This week sees the release of "Mama," the low-budget horror flick, expanded from a short film by writer-director Andres Muschietti, and executive produced by Guillermo Del Toro, which as the title must suggest, is a chiller at least in part concerned with the issue of motherhood. Jessica Chastain's bass-playing hipster is forced into a maternal role when the nieces of her boyfriend (Nikolaj Coster-Waldau) are found in a near-feral state. But the kids are being menaced (or are they?) by something that may -- or may not -- be the spirit of their departed mama.
Muschietti and Del Toro are stepping into a long tradition here when it comes to malevolent mother figures -- from Oedipus' ma Jocasta and Grendel's mother in "Beowulf" to fairy tale stepmothers and Hamlet's mother Gertrude, they've long been a literary staple, and the archetype has carried over to the big screen in the last century or so. So, to mark the release of "Mama" on Friday, we've rounded up five of our favorite evil(ish) screen mothers. Let us know your own picks in the comments section below, and read our interview with Del Toro about the film right here.
One of the reasons that the mad mother archetype is so prevalent is that of all the people in the world, your ma is meant to be the one that always has your best interests in heart, so when the opposite is true, it's especially terrifying. This is rarely better summed up than by Angela Lansbury's character in John Frankenheimer's classic paranoid conspiracy thriller "The Manchurian Candidate." Eleanor Iselin is seemingly the power behind the throne of a rising right-wing political dynasty; her husband is a McCarthy-ish senator and Vice-Presidential candidate, her son, Raymond Shaw (Laurence Harvey) an adored war hero. The latter who, as it turns out, is the brain washed stooge of the same communist conspiracy that his mother serves, who's being set up to kill the presidential candidate, to pave the way for his step-father to take the White House. And only Shaw's all military commander Bennett Marco (Frank Sinatra) stands in their way.

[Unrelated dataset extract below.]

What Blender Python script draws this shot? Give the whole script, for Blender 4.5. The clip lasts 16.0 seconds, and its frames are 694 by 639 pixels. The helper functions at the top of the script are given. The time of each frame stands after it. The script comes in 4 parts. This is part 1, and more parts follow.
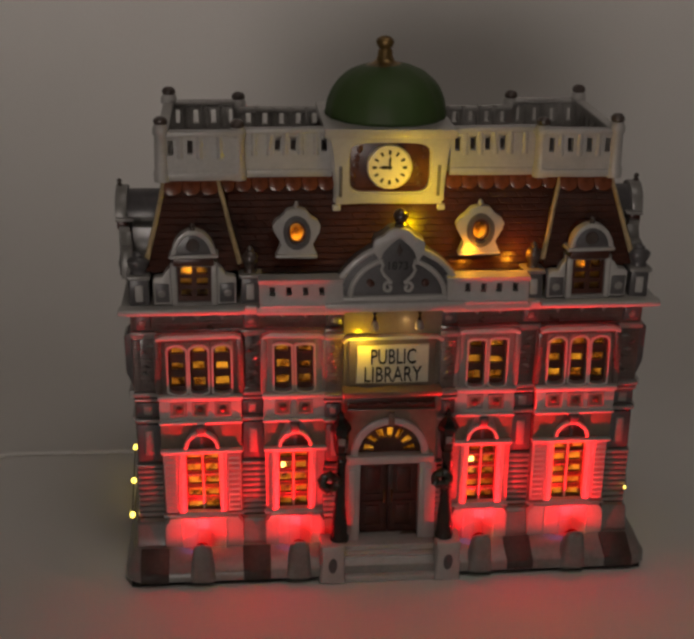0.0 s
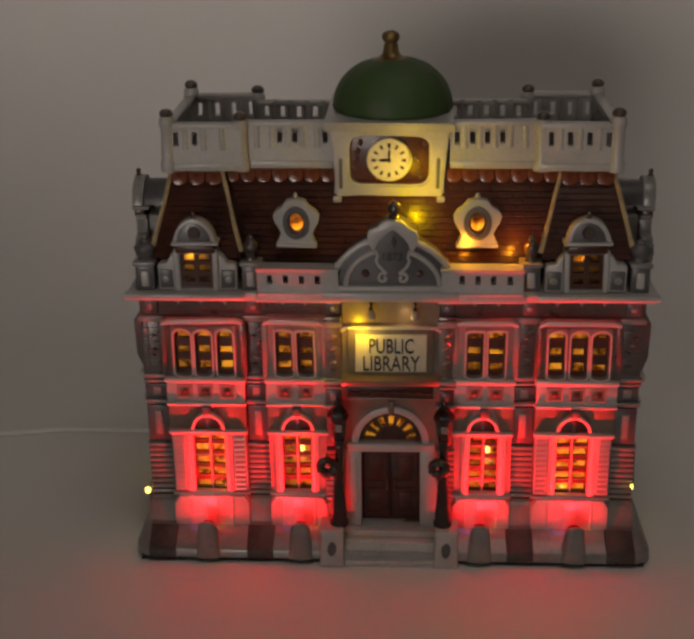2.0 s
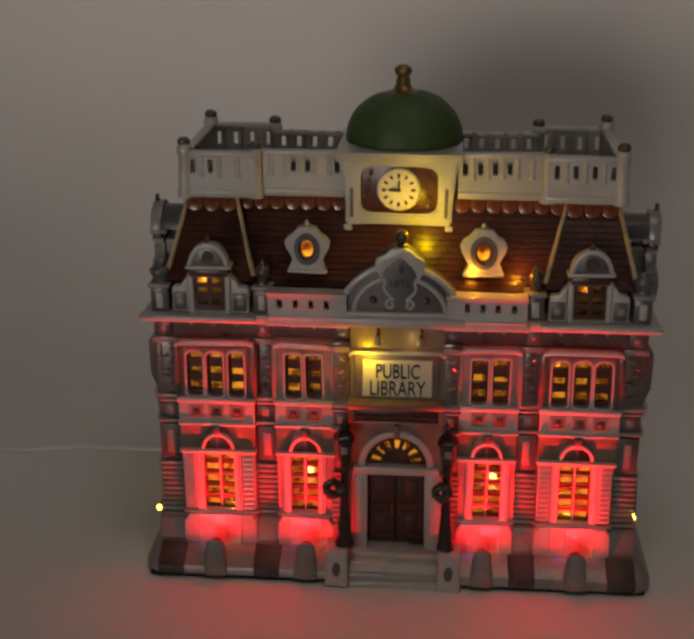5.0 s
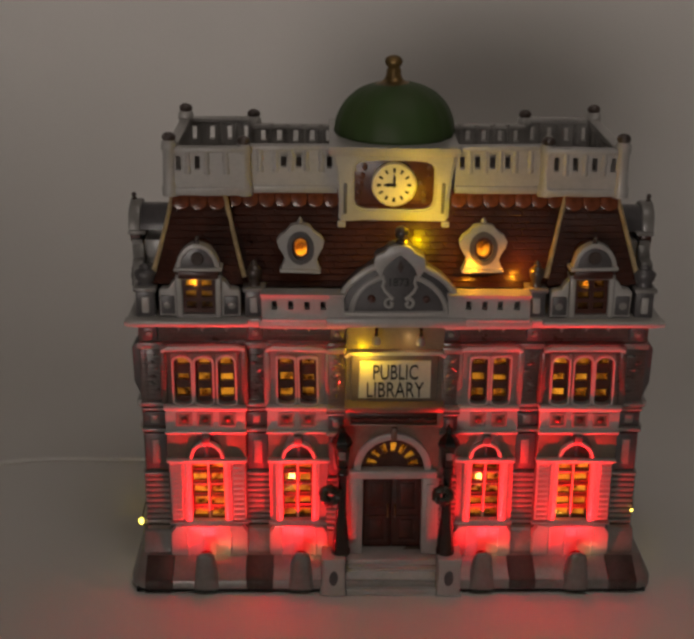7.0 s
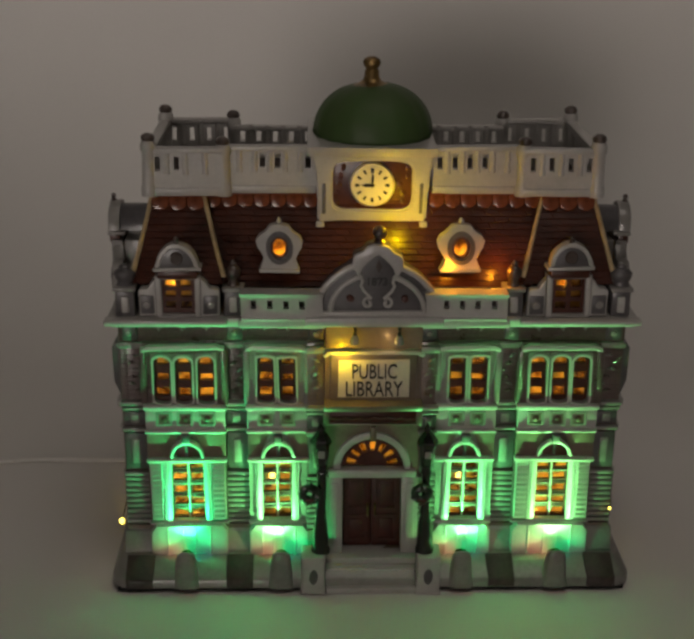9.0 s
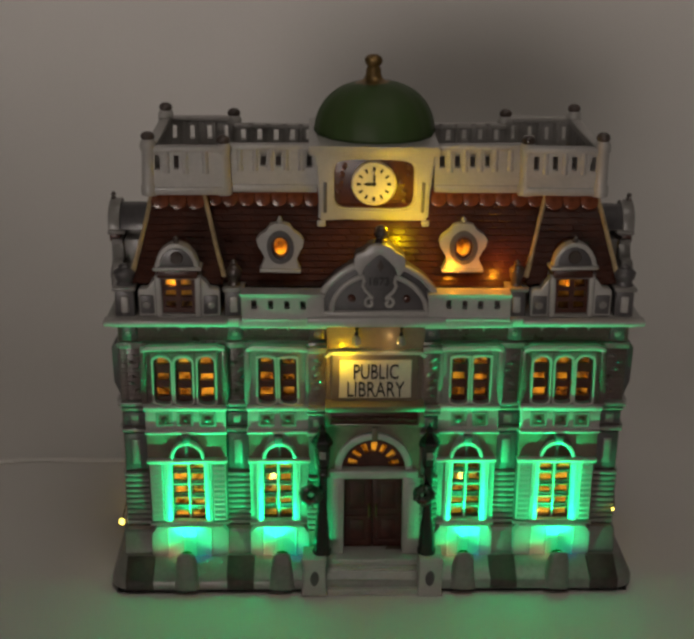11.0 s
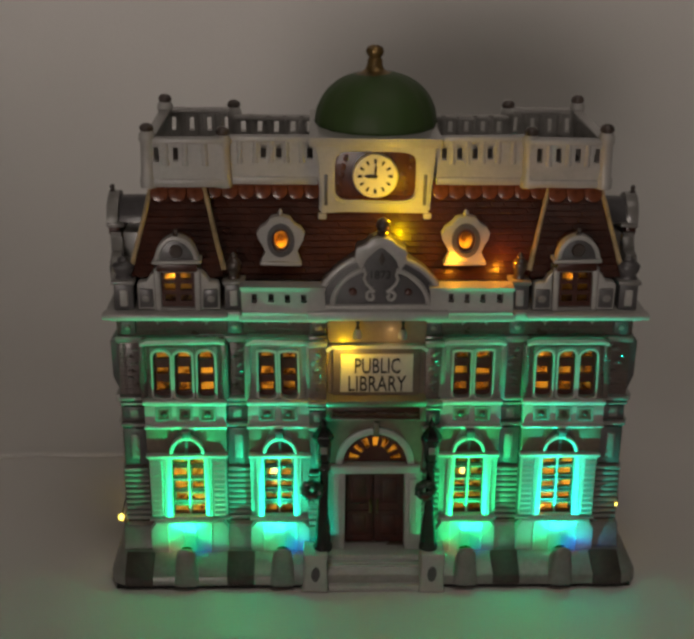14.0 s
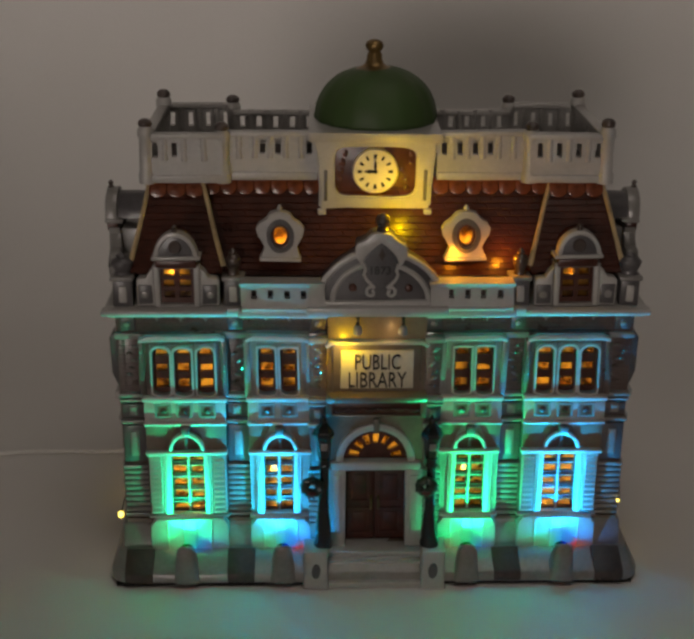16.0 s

Lansbury (famously only three years older than her screen son), in a part a million miles away from her more modern Jessica Fletcher persona, is positively demonic, thanks to the shades of Lady Macbeth, and a faintly incestuous feel (played up in Jonathan Demme's inferior 2004 remake, with Meryl Streep in Lansbury's role). But she also adds layer of shade too -- as monstrous as it is for her to use her son in such a way, her hand was forced somewhat; she reveals to her son that, once they're in power, she'll find those responsible for picking him to be their assassin, and "grind them into the dirt." But it's not enough to save her; a vengeful Shaw breaks his programming, and shoots her before killing himself.
The horror genre has all kinds of bad mothers across its history, but certainly the most memorable (when you exclude Mrs. Bates, due to her being long deceased by the time "Psycho" gets underway) is Margaret White, the bonkers, bible-bashing mother of the title character in Brian De Palma's classic Stephen King adaptation "Carrie." While De Palma strips out much of the backstory from the novel involving Margaret's past, she's still the most monstrous thing in the film. From her first appearance, paying a visit to a neighbor to preach the word of God, she seems friendly enough, if a little off, but when Mrs. Snell tries to palm her off with a $10 donation, it becomes clear that she's a total lunatic. Her daughter, Carrie (Sissy Spacek) owes her torment in early scenes to her mother's refusal to tell her about her coming period, and when she comes home, she beats her daughter and locks her in a closet. But whatever thin grip of reality she has disappears when Carrie tells Momma both that she's been invited to prom, and that she has telekinetic ability. The loss of control of her daughter, and her fears that she's an emissary of Satan, cause her to snap, and try to kill her daughter; unfortunately for her, Carrie's already massacred the entire prom, and pins her to the wall with a series of knives like St. Sebastian before bringing the house down on the pair of them. Laurie (previously best known for her tragic role in "The Hustler") gives a phenomenal turn, her fiery religious conviction sitting side by side with hair-tearing mental illness, but she also layers in some degree of sympathy; you can see the tragic past that made her quite so crazy, and what seems to be a real, albeit entirely misguided, love for her daughter. She rightly got an Oscar nomination for the part, and even an actress as terrific as Julianne Moore will have a tough time of living up to her in this October's remake.